### The problem
Lines that hold the word "script" should be located and copied.

### Input data
Begin
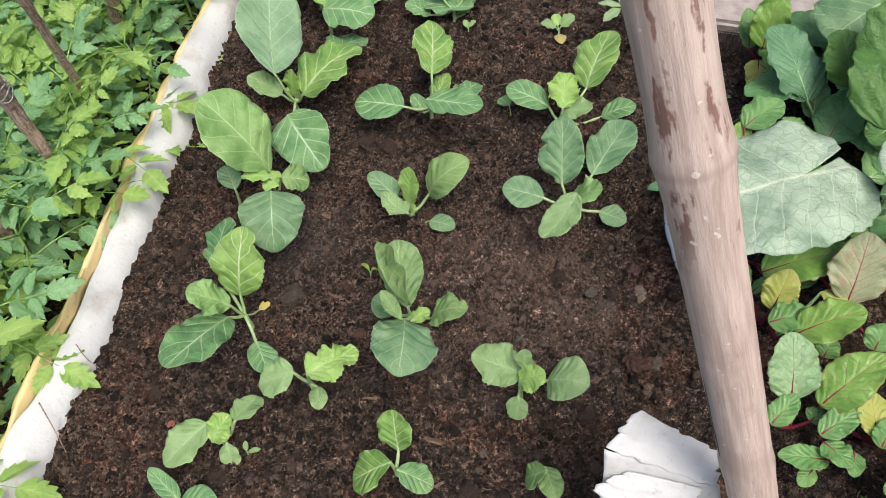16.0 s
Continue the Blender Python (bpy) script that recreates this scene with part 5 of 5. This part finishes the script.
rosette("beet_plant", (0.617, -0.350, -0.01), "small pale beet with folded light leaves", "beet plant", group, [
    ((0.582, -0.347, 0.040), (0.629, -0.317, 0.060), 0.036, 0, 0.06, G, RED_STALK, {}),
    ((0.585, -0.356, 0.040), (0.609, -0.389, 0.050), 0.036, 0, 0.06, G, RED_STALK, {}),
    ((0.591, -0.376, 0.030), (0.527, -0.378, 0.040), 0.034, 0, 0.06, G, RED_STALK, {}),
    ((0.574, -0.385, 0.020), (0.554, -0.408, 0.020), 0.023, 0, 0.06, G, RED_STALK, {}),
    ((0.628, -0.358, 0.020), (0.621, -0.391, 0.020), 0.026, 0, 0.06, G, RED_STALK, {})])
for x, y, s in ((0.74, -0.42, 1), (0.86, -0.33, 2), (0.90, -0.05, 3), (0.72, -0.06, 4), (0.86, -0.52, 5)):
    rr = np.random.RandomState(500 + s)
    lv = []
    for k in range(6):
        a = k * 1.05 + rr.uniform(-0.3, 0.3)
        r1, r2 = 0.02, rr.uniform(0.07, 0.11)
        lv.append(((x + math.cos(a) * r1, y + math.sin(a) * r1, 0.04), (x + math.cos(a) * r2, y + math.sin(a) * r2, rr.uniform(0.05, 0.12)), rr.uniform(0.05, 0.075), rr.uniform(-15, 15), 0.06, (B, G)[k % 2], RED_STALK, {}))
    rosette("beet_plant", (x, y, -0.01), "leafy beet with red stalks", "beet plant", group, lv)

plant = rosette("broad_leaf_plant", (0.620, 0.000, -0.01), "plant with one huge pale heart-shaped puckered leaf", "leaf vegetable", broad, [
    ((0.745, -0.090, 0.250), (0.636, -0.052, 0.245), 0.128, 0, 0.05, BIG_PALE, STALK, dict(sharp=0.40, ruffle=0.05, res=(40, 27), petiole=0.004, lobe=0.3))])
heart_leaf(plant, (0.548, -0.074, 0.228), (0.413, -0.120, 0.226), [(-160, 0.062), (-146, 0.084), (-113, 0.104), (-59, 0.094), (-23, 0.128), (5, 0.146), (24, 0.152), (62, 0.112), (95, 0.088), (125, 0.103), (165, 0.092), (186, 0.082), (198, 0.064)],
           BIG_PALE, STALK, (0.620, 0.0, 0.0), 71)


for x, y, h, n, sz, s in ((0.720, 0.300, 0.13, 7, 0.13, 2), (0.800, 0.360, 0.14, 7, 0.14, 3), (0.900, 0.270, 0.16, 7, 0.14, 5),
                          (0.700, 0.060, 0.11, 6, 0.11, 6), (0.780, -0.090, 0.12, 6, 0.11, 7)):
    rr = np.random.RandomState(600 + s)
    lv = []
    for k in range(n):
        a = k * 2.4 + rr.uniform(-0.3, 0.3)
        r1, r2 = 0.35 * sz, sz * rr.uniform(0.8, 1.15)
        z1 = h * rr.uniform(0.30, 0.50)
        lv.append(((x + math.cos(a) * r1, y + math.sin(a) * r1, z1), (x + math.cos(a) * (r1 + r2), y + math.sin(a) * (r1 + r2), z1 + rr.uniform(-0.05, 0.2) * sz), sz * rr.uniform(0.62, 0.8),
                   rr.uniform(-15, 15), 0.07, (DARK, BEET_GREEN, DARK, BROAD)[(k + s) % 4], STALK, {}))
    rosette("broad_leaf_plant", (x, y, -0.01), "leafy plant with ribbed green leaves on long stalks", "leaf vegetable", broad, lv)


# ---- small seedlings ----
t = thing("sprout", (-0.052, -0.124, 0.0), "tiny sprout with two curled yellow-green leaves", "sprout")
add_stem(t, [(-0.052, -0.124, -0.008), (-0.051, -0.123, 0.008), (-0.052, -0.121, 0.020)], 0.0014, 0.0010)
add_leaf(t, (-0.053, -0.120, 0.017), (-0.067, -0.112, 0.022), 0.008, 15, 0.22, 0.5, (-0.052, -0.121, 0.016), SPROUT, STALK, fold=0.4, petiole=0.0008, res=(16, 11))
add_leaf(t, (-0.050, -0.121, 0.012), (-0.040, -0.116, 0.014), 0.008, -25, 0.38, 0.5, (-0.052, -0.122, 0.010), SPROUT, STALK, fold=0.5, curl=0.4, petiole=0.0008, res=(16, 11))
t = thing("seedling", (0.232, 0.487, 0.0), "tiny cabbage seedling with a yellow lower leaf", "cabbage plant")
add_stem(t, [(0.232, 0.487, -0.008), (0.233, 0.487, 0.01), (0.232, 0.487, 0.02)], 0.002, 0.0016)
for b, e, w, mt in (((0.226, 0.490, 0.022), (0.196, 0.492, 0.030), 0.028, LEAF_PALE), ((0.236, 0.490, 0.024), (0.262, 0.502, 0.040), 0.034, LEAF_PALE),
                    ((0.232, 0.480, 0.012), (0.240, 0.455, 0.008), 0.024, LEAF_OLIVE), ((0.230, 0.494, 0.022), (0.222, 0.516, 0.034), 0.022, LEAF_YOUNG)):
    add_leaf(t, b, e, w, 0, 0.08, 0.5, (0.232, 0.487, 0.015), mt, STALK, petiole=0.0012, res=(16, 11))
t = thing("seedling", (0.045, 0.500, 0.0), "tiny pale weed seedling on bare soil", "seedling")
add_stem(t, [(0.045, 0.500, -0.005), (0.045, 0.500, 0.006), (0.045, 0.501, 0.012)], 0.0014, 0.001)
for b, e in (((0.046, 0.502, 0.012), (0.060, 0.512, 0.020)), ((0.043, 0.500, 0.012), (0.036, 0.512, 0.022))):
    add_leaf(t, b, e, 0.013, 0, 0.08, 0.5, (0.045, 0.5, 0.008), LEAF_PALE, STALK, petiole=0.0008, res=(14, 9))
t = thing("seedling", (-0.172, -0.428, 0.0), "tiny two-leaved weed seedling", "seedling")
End
Begin
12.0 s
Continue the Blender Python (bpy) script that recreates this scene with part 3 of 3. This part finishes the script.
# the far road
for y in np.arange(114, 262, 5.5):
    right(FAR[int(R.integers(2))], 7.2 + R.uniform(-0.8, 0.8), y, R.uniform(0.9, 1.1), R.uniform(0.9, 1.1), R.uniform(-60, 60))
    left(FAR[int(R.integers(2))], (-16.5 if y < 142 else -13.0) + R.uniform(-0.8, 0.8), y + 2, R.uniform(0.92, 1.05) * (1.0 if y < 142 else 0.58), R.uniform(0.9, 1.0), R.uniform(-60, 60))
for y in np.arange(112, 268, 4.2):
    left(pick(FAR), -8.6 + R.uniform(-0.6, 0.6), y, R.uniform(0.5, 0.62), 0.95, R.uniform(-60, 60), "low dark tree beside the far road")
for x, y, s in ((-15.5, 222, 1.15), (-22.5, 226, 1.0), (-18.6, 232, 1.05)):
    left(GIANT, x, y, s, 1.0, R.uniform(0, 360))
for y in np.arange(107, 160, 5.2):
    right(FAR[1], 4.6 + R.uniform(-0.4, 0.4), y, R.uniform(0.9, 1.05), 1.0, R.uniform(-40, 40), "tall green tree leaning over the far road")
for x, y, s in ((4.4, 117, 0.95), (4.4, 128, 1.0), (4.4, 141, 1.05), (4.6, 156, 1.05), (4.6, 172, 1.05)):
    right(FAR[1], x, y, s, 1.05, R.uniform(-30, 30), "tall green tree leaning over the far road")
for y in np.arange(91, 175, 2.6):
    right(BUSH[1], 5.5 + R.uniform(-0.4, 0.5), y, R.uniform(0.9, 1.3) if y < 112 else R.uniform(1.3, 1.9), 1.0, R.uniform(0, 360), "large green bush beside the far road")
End
### Answer for this exercise
Continue the Blender Python (bpy) script that recreates this scene with part 5 of 5. This part finishes the script.
Continue the Blender Python (bpy) script that recreates this scene with part 3 of 3. This part finishes the script.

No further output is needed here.